Ever since the 1911 Triangle Shirtwaist Factory fire sparked a reckoning on worker safety and inspired decades of activism, labor policy has gradually faded from the public discourse while getting stuck in the mire of political and legal debate. Assuming we can all agree that fair employment should be a national priority, how can we move the policy conversation forward? This was part of the discussion I participated in at July’s Economic Security Summit, co-hosted by the Aspen Institute’s Financial Security Program and Economic Opportunities Program.
As employers and employees, we have an important role to play in these conversations. We have the ability to define labor policy simply through the actions and business decisions we make every single day.
At Hello Alfred, the company I co-founded nearly four years ago, our policy from day one was to put employees first, and we built that logic into our business model. As a national, distributed workforce offering help inside American homes, we recognized that treating our employees as our primary customers led to a superior experience for the customers who used our service.

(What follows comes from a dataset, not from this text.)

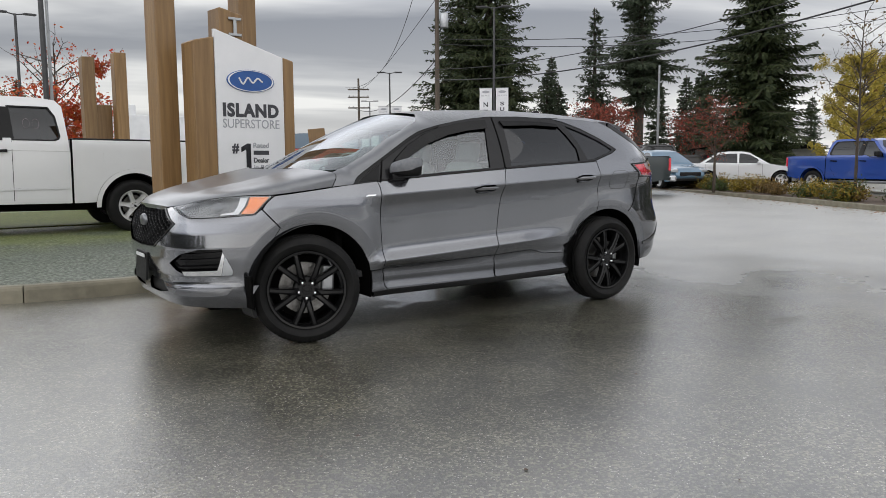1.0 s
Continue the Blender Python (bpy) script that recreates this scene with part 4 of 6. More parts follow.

At the time, emerging on-demand service platforms were celebrated for creating hundreds of thousands of new jobs. But their business models put user growth first — and relied on unstable freelance contract labor to scale. Many of those companies are now fighting for survival. As one of the companies featured in a New York Times article, entitled “Startup Leaders Embrace Lobbying as Part of the Job,” we work to provide a counterintuitive case study showing that the benefits, training, and protections built into W-2 employment are fundamental to all businesses, new and old.
So, how can we apply these same employee-first principles to create a pathway to greater economic security and wealth?
One way is to pursue the most bang for our buck by focusing our efforts on the majority of the workforce. More than 2 million Americans are employed by just two companies: Walmart (1.5 million) and Amazon (566,000). Many large private-sector companies (including Walmart and Amazon, with their respective moves to build healthcare ecosystems for their employees) are already attempting to rectify the steady erosion of worker protections and benefits.
But we might find greater, long-term impact by focusing on new businesses and building good jobs into the fundamentals of how entrepreneurs and company builders start new ventures.
Here’s how we can get started.
Make the business case. Good employment practices are fundamentally good business practices. At Hello Alfred, we’ve seen that borne out in the business logic, in terms of lower customer turnover, lower employee turnover, and higher satisfaction over time. Other emerging players like Stride Health are case studies in doing well by doing good that should be taught in business schools and emulated by entrepreneurs.
Water the roots with capital pools. Up to this point, entrepreneurs and company builders have assumed the burden of simultaneously waving a philosophy flag to broadcast their values and practices, while also working to get things done. When backers and boards actually buy into these principles, it eases that burden and enables leaders to implement good employment policies that can have long-term gain.
That’s what JUST Capital is banking on. The nonprofit ranks companies on a range of social issues, including employment practices, in hopes of redirecting the flow of capital and commercial investment to good actors that prove the business case for creating better jobs is strong and represents a competitive investment thesis.
Take consumers along for the ride. Consumers vote with their dollars. According to Nielsen, 66 percent say they’re willing to spend more for a product from a brand that demonstrated a commitment to social values like sustainability. Company builders can bet on the fact that their consumers, as employees themselves, will likely appreciate brands that show a similar commitment to fair employment.
Consumers want to know the story behind the brands they support. They want their favorites to stand for good values and practices. Brands that truly value their employees — and are able to tell an authentic story to their consumers — will see the business logic of standing for fair employment.
Level-set on what good looks like. At Hello Alfred, we think of ourselves as stewards of good employment with a responsibility to provide meaningful, fairly compensated work. MIT Sloan and others have recognized the importance of finding meaning in daily work. If we want entrepreneurs and company builders to build the foundation for greater economic security and wealth, they’ll need a shared understanding of what good jobs look like.
Here’s a set of baseline criteria and building-block values on good jobs that we should all be able to agree on:
- Basic protections dictated by law: fair hiring practices, health and safety, workers’ compensation, and non-discrimination.
- Competitive benefits for all full-time employees.
- Fair, transparent compensation that’s clearly tied to the success of the company.
- A sense of purpose and dignity in the work that is directly tied to the company mission.
- Training and fungible skills to give workers a path forward.
While a lot of work remains to clarify these criteria and negotiate 50-point balanced scorecards to grade companies on their efforts, we don’t need to wait for policymakers. If we can agree on this set of basic values, we have all we need to start creating a labor policy that supports good, meaningful work.
Marcela Sapone is co-founder and CEO of Hello Alfred, an in-home service and commerce platform for urban residential buildings.